Supplied material ::
○ ○ ○
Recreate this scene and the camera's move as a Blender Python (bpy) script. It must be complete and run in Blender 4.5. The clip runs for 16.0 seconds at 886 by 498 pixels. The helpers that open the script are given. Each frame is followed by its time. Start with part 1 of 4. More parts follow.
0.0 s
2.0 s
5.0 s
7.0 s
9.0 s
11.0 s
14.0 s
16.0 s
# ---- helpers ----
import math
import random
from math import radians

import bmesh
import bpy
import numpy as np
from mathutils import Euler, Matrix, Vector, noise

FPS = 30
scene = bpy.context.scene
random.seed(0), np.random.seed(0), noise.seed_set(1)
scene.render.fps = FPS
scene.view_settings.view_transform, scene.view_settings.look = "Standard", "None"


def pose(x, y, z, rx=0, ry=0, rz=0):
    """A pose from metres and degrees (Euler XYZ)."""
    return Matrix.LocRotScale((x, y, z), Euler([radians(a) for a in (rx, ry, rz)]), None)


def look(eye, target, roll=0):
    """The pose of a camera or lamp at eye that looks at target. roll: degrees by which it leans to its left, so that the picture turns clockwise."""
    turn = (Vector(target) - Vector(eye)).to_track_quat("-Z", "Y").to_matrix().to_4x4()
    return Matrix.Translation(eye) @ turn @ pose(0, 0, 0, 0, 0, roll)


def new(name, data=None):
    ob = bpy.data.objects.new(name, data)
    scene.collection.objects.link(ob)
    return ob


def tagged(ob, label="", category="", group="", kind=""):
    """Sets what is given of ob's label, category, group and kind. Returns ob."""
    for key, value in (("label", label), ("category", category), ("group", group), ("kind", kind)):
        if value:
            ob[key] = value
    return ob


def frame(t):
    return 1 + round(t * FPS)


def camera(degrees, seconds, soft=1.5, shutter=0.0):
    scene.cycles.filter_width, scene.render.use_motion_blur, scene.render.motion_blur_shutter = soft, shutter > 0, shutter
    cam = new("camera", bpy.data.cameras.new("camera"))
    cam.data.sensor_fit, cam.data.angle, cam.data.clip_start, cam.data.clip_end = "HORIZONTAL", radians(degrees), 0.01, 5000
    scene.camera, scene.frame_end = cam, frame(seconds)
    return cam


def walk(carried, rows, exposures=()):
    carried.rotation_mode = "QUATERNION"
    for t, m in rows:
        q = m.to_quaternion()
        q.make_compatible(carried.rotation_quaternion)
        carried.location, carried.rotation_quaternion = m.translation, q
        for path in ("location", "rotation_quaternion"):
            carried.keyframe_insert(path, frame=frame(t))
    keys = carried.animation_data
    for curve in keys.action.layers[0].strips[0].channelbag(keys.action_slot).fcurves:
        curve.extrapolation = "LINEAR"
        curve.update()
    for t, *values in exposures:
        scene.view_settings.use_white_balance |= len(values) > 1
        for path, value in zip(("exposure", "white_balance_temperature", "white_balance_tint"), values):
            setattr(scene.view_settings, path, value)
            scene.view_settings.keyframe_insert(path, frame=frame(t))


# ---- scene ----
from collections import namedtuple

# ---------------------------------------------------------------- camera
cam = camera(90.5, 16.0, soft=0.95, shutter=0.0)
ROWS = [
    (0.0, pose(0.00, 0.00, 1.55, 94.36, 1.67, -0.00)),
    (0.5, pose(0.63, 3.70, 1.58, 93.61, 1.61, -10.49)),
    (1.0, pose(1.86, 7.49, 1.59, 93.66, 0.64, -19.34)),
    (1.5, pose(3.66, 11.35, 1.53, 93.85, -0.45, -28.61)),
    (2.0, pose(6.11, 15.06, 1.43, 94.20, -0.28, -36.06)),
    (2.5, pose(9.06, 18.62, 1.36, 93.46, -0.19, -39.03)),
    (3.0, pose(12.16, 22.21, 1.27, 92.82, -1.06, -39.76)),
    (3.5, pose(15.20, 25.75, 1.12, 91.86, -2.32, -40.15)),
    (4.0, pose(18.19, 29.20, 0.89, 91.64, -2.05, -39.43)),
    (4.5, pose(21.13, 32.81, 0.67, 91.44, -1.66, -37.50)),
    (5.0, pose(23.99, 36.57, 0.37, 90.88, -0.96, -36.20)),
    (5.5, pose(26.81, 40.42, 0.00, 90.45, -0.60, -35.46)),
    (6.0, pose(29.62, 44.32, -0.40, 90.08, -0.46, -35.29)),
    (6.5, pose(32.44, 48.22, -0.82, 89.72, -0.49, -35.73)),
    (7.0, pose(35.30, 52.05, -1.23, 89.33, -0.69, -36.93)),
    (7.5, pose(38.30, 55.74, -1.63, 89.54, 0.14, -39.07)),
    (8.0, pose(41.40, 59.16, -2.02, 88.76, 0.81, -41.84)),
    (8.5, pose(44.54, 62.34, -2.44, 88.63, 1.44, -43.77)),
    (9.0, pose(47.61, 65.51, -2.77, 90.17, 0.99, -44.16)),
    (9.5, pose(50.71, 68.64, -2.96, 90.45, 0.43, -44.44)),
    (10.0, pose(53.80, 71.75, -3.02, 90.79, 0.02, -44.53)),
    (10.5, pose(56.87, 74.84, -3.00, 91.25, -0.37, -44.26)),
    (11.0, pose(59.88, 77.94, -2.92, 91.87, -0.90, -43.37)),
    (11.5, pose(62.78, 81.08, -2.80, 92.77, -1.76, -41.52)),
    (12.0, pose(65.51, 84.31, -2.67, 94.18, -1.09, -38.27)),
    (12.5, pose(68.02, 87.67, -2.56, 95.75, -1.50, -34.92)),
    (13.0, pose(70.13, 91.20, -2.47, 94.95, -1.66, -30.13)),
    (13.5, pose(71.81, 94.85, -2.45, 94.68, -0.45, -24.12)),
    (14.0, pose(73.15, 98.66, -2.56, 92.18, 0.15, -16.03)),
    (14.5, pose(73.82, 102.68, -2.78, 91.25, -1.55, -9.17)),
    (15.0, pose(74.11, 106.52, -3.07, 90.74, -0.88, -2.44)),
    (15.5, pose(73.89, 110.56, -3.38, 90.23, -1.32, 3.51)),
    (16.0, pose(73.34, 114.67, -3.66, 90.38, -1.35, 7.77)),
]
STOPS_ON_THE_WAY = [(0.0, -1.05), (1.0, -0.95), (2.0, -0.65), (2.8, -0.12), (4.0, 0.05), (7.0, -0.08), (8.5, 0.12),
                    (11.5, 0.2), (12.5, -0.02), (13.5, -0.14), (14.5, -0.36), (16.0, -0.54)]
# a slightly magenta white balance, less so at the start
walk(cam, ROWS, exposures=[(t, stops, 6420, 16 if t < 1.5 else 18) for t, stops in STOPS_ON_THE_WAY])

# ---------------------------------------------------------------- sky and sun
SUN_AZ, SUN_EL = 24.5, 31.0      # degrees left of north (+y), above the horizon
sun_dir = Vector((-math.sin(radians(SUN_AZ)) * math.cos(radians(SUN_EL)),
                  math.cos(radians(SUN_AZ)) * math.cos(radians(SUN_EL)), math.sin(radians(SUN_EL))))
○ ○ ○
What to work on ::
In the listing, find every line containing the word "Euler" and list it.

Answer to this problem ::
from mathutils import Euler, Matrix, Vector, noise
    """A pose from metres and degrees (Euler XYZ)."""
    return Matrix.LocRotScale((x, y, z), Euler([radians(a) for a in (rx, ry, rz)]), None)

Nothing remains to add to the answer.